Why RCS Matters More in 2026
One reason this topic has become more important is that RCS is no longer easy to dismiss as a niche standard. Apple now supports RCS on iPhone with supported carriers, and Apple also says end-to-end encrypted RCS messaging is rolling out over time on supported carriers. Meanwhile, GSMA’s Universal Profile 4.0 adds richer text, higher-quality media exchange, streaming video support in rich cards, and more advanced business messaging behavior. That makes RCS more relevant for future-focused messaging strategies than it was a few years ago.
Conclusion
The best way to think about RCS vs MMS is not old versus new. It is interaction versus simplicity.
Choose RCS when you want richer customer experiences, clearer branding, and guided actions inside the thread. Choose MMS when you want broader multimedia reach with less setup and less operational complexity. Both still matter. The smart choice depends on the campaign, the audience, and the business goal.
FAQs
What is the difference between RCS and MMS?
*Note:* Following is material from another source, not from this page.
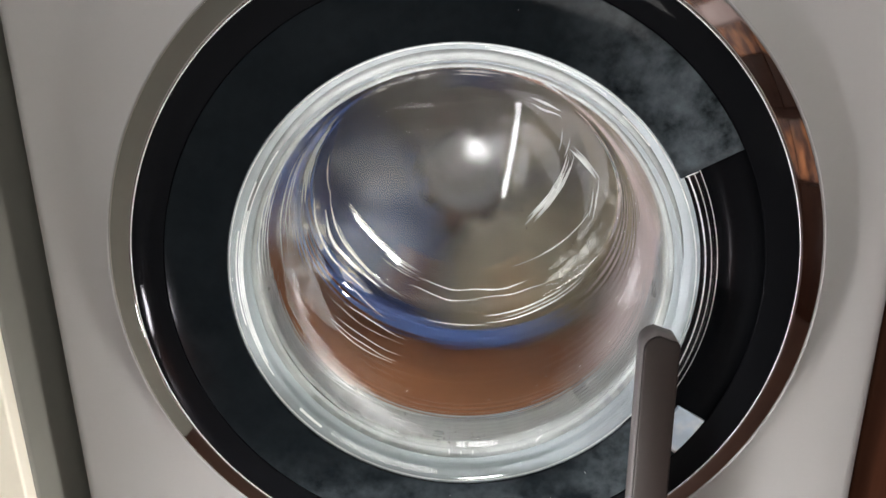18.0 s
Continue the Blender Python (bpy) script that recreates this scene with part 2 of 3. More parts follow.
def rounded(profile, bevel, steps=3):
    """Rounds the corners of a closed profile."""
    out, n = [], len(profile)
    for i in range(n):
        p, a, b = (Vector(profile[k % n]) for k in (i, i - 1, i + 1))
        u, v = a - p, b - p
        d = min(bevel, u.length * 0.45, v.length * 0.45)
        s, e = p + u.normalized() * d, p + v.normalized() * d
        for k in range(steps + 1):
            t = k / steps
            out.append(tuple((1 - t) ** 2 * s + 2 * t * (1 - t) * p + t * t * e))
    return out


def round_bar(points, r, n=10):
    """A round rod through points, with closed ends."""
    rows = []
    for i, p in enumerate(points):
        a, b = Vector(points[max(0, i - 1)]), Vector(points[min(len(points) - 1, i + 1)])
        d = (b - a).normalized()
        s = d.cross(Vector((0.13, 0.29, 0.95))).normalized()
        w = d.cross(s)
        rows.append([Vector(p) + r * (math.cos(k * math.tau / n) * s + math.sin(k * math.tau / n) * w) for k in range(n)])
    bm = grid_mesh(rows)
    bm.verts.ensure_lookup_table()
    bm.faces.new([bm.verts[k] for k in range(n)])
    bm.faces.new([bm.verts[(len(rows) - 1) * n + k] for k in range(n)])
    return bm


AT_DOOR = pose(0, 0, AXIS)


# ---- the room ----
def structure(name, bm, material, label=""):
    ob = part(name, bm, material, None, label, smooth=False)
    tagged(ob, label, "", "", "structure")
    return ob


def build_room():
    structure("floor", box(-0.92, 1.6, -2.1, 0.75, -0.05, 0.0), M_FLOOR, "dark brown wooden floor")
    structure("ceiling", box(-0.92, 1.6, -2.1, 0.75, 2.60, 2.70), M_GREY, "pale grey plastered ceiling")
    structure("wall_north", box(-0.92, 1.6, 0.65, 0.75, 0.0, 2.60), M_WALL, "grey plastered wall behind the machine")
    structure("wall_south", box(-0.92, 1.6, -2.1, -2.0, 0.0, 2.60), M_WALL, "grey plastered wall")
    # darker copy of the wall plaster, to tone down this unseen wall's reflection
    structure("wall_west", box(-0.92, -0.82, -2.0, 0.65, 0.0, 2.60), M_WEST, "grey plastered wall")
    structure("wall_east", box(1.5, 1.6, -2.0, 0.65, 0.0, 2.60), M_WALL, "grey plastered wall")
    # shade on the pier's side is put into its grey; the front stays cream
    structure("wall_pier", box(-0.82, -0.3505, 0.0, 0.65, 0.0, 2.60, 0.004), M_PIER, "wall pier beside the machine, its shade painted grey")
    # unseen stub, added for the bezel's grey reflection; it also screens the globe lamp
    structure("wall_return", box(-0.60, -0.475, -0.42, -0.0145, 0.0, 2.60, 0.004), M_PIER, "grey wall stub beside the machine, added out of view")
    structure("trim", box(-0.82, -0.3505, -0.014, -0.0003, 0.0, 2.60, 0.002), M_CREAM, "cream front of the wall pier, made as a separate board")


def build_glow_pane():
    """An added, unseen glowing pane that lights the drum and shines in its hub."""
    win = tagged(new("glow_pane"), "added glowing pane with white frame, out of view", "", "", "structure")
    win.matrix_basis = pose(0.38, -1.999, 0.82)
    w, h = 0.28, 0.27
    for x0, x1, z0, z1 in ((-w - 0.03, -w, -h - 0.03, h + 0.03), (w, w + 0.03, -h - 0.03, h + 0.03), (-w, w, -h - 0.03, -h), (-w, w, h, h + 0.03)):
        part("pane_frame", box(x0, x1, 0.0, 0.03, z0, z1, 0.003), M_FIXTURE, win)
    part("pane", box(-w + 0.0005, w - 0.0005, 0.004, 0.010, -h + 0.0005, h - 0.0005), M_PANE, win, "glowing face of the added pane")


def build_cabinet():
    """Dark wooden cabinet that stands beside the machine."""
    cab = tagged(new("wooden_cabinet"), "dark brown wooden cabinet standing beside the washing machine", "cabinet")
    cab.matrix_basis = pose(HALF_WIDE + 0.003, 0.03, 0)
    part("body", box(0.0, 0.60, 0.02, 0.55, 0.0, 2.0, 0.003), M_WOOD, cab)
    for z0, z1, wood in ((0.02, 0.50, M_WOOD), (0.505, 1.98, M_ORANGE)):
        part("cabinet_door", box(0.004, 0.596, 0.0, 0.0185, z0, z1, 0.003), wood, cab)


def build_wardrobe():
    """Orange-brown wooden side wall unit, seen in the chrome."""
    unit = tagged(new("wardrobe"), "orange-brown wooden wardrobe with drawers against the wall", "wardrobe")
    unit.matrix_basis = pose(1.00, -1.33, 0)
    part("body", box(0.0, 0.44, 0.0, 1.3, 0.0, 2.1, 0.004), M_WOOD, unit)
    rows = ((0.05, 0.42, M_WOOD), (0.43, 0.62, M_ORANGE), (0.66, 0.86, M_WOOD), (0.87, 1.02, M_ORANGE), (1.03, 1.16, M_BLUSH), (1.17, 1.30, M_ORANGE),
            (1.34, 1.62, M_WOOD), (1.63, 2.05, M_ORANGE))
    for k in range(3):
        for z0, z1, wood in rows:
            part("drawer_front", box(-0.02, -0.001, 0.01 + k * 0.43, 0.43 + k * 0.43, z0, z1, 0.004), wood, unit)


def build_tube_lamp(a, b, back, glow, label, radius=TUBE_R):
    """A bare tube from a to b in a batten whose back lies towards the wall or ceiling."""
    lamp = tagged(new("tube_lamp"), label, "lamp", "tube lamps")
    up = (b - a).normalized()
    rear = Vector(back)
    side = rear.cross(up).normalized()
    m = Matrix((side, rear, up)).transposed().to_4x4()
    lamp.matrix_basis = Matrix.Translation((a + b) / 2) @ m
    half = (b - a).length / 2
    part("housing", box(-0.03, 0.03, 0.0265, 0.08, -half - 0.03, half + 0.03, 0.004), M_FIXTURE, lamp)
    part("tube", round_bar([(0, 0, -half), (0, 0, -half * 0.5), (0, 0, 0), (0, 0, half * 0.5), (0, 0, half)], radius, 20), glow, lamp)
    for k in (-1, 1):
        part("socket", box(-0.016, 0.016, -0.016, 0.021, k * half - 0.012, k * half + 0.012, 0.003), M_FIXTURE, lamp)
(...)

RCS supports richer features such as branding, suggested replies, read receipts, and better media presentation. MMS supports multimedia too, but it is more static and usually more broadly compatible.
Is RCS better than MMS?
RCS is better for interactive business messaging and branded customer experiences. MMS is better for simpler multimedia delivery and broader reach. The better option depends on the campaign goal.
Does RCS work on iPhone?
Yes. Apple says RCS works on iPhone with supported carriers, and availability depends on carrier and region.
When should businesses use MMS instead of RCS?
Businesses should use MMS when they need faster deployment, simpler execution, and broader compatibility for visual promotions or announcements.
Is RCS replacing MMS?
Not completely. RCS is growing and becoming more important, but MMS still plays a useful role because it remains practical for broad multimedia messaging.